▶ **Instruction**
Output the entries word for word. Omit images.

Records with scene code:
↓↓↓
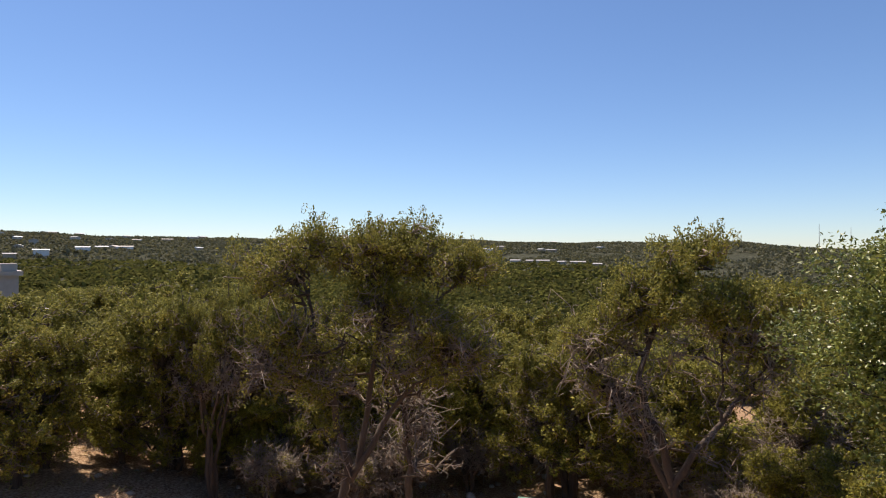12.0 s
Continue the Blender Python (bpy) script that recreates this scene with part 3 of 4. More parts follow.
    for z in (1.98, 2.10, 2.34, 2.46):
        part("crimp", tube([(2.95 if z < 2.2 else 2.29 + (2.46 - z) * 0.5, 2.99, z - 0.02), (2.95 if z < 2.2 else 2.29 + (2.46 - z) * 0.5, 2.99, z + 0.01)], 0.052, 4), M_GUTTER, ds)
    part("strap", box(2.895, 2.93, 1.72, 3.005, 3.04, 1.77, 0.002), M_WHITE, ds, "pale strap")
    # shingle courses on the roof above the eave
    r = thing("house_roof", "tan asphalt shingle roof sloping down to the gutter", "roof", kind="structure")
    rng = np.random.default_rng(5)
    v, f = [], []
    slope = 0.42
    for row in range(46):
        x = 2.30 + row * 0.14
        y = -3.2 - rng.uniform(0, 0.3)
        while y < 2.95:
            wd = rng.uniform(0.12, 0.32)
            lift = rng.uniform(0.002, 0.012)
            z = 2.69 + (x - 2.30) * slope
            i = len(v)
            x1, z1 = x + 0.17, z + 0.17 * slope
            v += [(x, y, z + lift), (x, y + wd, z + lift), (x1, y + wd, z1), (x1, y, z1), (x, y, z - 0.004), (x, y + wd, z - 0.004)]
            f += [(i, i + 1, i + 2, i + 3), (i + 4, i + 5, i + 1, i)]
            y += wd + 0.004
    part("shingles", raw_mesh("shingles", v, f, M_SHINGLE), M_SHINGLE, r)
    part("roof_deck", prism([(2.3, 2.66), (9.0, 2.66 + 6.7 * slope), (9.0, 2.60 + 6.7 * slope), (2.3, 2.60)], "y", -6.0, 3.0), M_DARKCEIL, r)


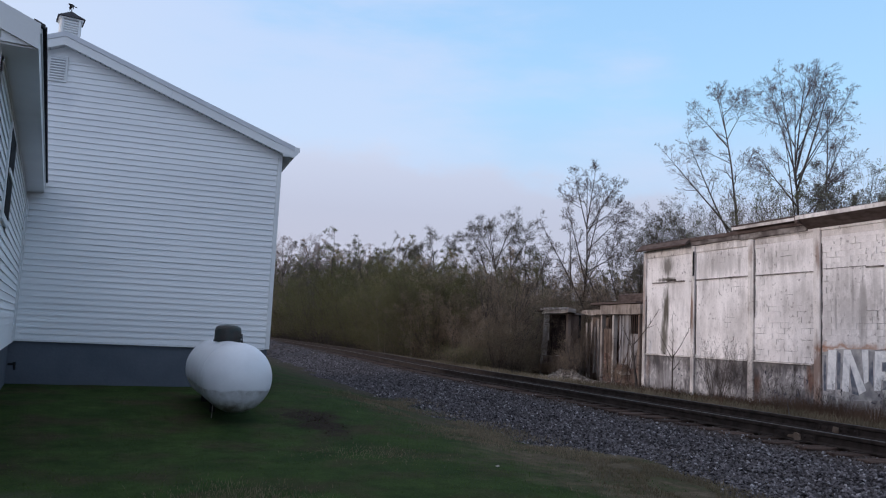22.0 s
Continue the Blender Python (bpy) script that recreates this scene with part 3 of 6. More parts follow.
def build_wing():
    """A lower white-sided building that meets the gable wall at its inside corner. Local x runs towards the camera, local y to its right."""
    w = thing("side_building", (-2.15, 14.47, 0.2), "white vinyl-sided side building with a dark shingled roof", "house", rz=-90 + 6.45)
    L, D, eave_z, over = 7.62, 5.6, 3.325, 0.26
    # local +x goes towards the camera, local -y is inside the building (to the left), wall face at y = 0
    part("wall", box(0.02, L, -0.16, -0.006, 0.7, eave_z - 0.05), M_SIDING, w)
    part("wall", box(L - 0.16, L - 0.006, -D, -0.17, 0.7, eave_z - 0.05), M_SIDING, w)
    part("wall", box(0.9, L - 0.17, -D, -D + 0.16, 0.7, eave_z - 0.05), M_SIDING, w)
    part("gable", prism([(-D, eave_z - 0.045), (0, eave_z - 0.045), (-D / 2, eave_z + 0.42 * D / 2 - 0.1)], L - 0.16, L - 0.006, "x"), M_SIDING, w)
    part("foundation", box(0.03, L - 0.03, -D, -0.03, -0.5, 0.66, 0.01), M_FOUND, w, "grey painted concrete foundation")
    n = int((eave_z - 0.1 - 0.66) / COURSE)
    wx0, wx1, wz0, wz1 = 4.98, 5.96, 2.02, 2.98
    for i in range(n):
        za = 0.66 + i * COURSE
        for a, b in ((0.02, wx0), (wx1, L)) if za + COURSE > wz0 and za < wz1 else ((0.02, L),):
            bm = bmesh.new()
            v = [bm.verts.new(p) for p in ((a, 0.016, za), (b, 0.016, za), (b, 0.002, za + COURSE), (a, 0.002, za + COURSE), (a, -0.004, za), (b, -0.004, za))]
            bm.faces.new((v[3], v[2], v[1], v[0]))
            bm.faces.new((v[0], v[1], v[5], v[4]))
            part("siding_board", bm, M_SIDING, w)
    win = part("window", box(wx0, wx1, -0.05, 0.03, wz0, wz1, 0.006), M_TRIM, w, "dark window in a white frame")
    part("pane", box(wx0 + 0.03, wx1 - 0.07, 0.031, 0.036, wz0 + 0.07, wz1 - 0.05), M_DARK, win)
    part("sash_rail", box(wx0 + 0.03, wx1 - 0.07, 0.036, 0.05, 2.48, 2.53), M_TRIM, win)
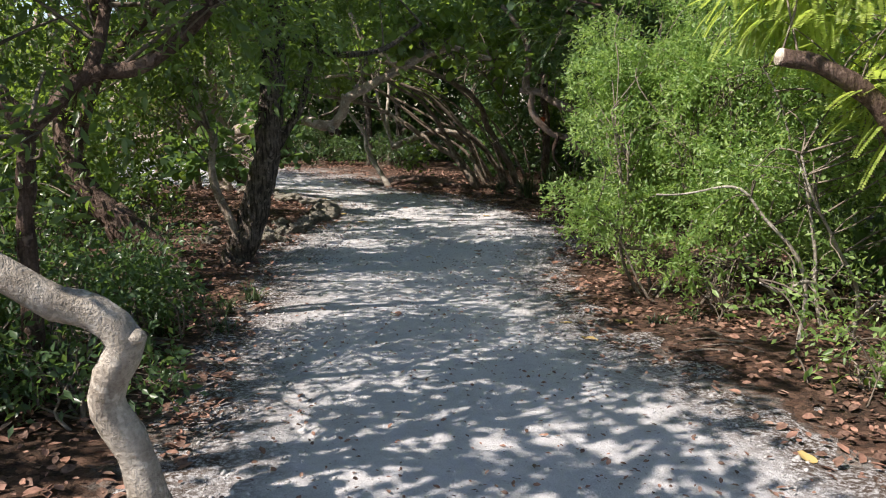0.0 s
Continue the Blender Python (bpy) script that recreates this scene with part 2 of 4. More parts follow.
↑↑↑
▶ **Reply to the task**
12.0 s
Continue the Blender Python (bpy) script that recreates this scene with part 3 of 4. More parts follow.
    for z in (1.98, 2.10, 2.34, 2.46):
        part("crimp", tube([(2.95 if z < 2.2 else 2.29 + (2.46 - z) * 0.5, 2.99, z - 0.02), (2.95 if z < 2.2 else 2.29 + (2.46 - z) * 0.5, 2.99, z + 0.01)], 0.052, 4), M_GUTTER, ds)
    part("strap", box(2.895, 2.93, 1.72, 3.005, 3.04, 1.77, 0.002), M_WHITE, ds, "pale strap")
    # shingle courses on the roof above the eave
    r = thing("house_roof", "tan asphalt shingle roof sloping down to the gutter", "roof", kind="structure")
    rng = np.random.default_rng(5)
    v, f = [], []
    slope = 0.42
    for row in range(46):
        x = 2.30 + row * 0.14
        y = -3.2 - rng.uniform(0, 0.3)
        while y < 2.95:
            wd = rng.uniform(0.12, 0.32)
            lift = rng.uniform(0.002, 0.012)
            z = 2.69 + (x - 2.30) * slope
            i = len(v)
            x1, z1 = x + 0.17, z + 0.17 * slope
            v += [(x, y, z + lift), (x, y + wd, z + lift), (x1, y + wd, z1), (x1, y, z1), (x, y, z - 0.004), (x, y + wd, z - 0.004)]
            f += [(i, i + 1, i + 2, i + 3), (i + 4, i + 5, i + 1, i)]
            y += wd + 0.004
    part("shingles", raw_mesh("shingles", v, f, M_SHINGLE), M_SHINGLE, r)
    part("roof_deck", prism([(2.3, 2.66), (9.0, 2.66 + 6.7 * slope), (9.0, 2.60 + 6.7 * slope), (2.3, 2.60)], "y", -6.0, 3.0), M_DARKCEIL, r)


22.0 s
Continue the Blender Python (bpy) script that recreates this scene with part 3 of 6. More parts follow.
def build_wing():
    """A lower white-sided building that meets the gable wall at its inside corner. Local x runs towards the camera, local y to its right."""
    w = thing("side_building", (-2.15, 14.47, 0.2), "white vinyl-sided side building with a dark shingled roof", "house", rz=-90 + 6.45)
    L, D, eave_z, over = 7.62, 5.6, 3.325, 0.26
    # local +x goes towards the camera, local -y is inside the building (to the left), wall face at y = 0
    part("wall", box(0.02, L, -0.16, -0.006, 0.7, eave_z - 0.05), M_SIDING, w)
    part("wall", box(L - 0.16, L - 0.006, -D, -0.17, 0.7, eave_z - 0.05), M_SIDING, w)
    part("wall", box(0.9, L - 0.17, -D, -D + 0.16, 0.7, eave_z - 0.05), M_SIDING, w)
    part("gable", prism([(-D, eave_z - 0.045), (0, eave_z - 0.045), (-D / 2, eave_z + 0.42 * D / 2 - 0.1)], L - 0.16, L - 0.006, "x"), M_SIDING, w)
    part("foundation", box(0.03, L - 0.03, -D, -0.03, -0.5, 0.66, 0.01), M_FOUND, w, "grey painted concrete foundation")
    n = int((eave_z - 0.1 - 0.66) / COURSE)
    wx0, wx1, wz0, wz1 = 4.98, 5.96, 2.02, 2.98
    for i in range(n):
        za = 0.66 + i * COURSE
        for a, b in ((0.02, wx0), (wx1, L)) if za + COURSE > wz0 and za < wz1 else ((0.02, L),):
            bm = bmesh.new()
            v = [bm.verts.new(p) for p in ((a, 0.016, za), (b, 0.016, za), (b, 0.002, za + COURSE), (a, 0.002, za + COURSE), (a, -0.004, za), (b, -0.004, za))]
            bm.faces.new((v[3], v[2], v[1], v[0]))
            bm.faces.new((v[0], v[1], v[5], v[4]))
            part("siding_board", bm, M_SIDING, w)
    win = part("window", box(wx0, wx1, -0.05, 0.03, wz0, wz1, 0.006), M_TRIM, w, "dark window in a white frame")
    part("pane", box(wx0 + 0.03, wx1 - 0.07, 0.031, 0.036, wz0 + 0.07, wz1 - 0.05), M_DARK, win)
    part("sash_rail", box(wx0 + 0.03, wx1 - 0.07, 0.036, 0.05, 2.48, 2.53), M_TRIM, win)
0.0 s
Continue the Blender Python (bpy) script that recreates this scene with part 2 of 4. More parts follow.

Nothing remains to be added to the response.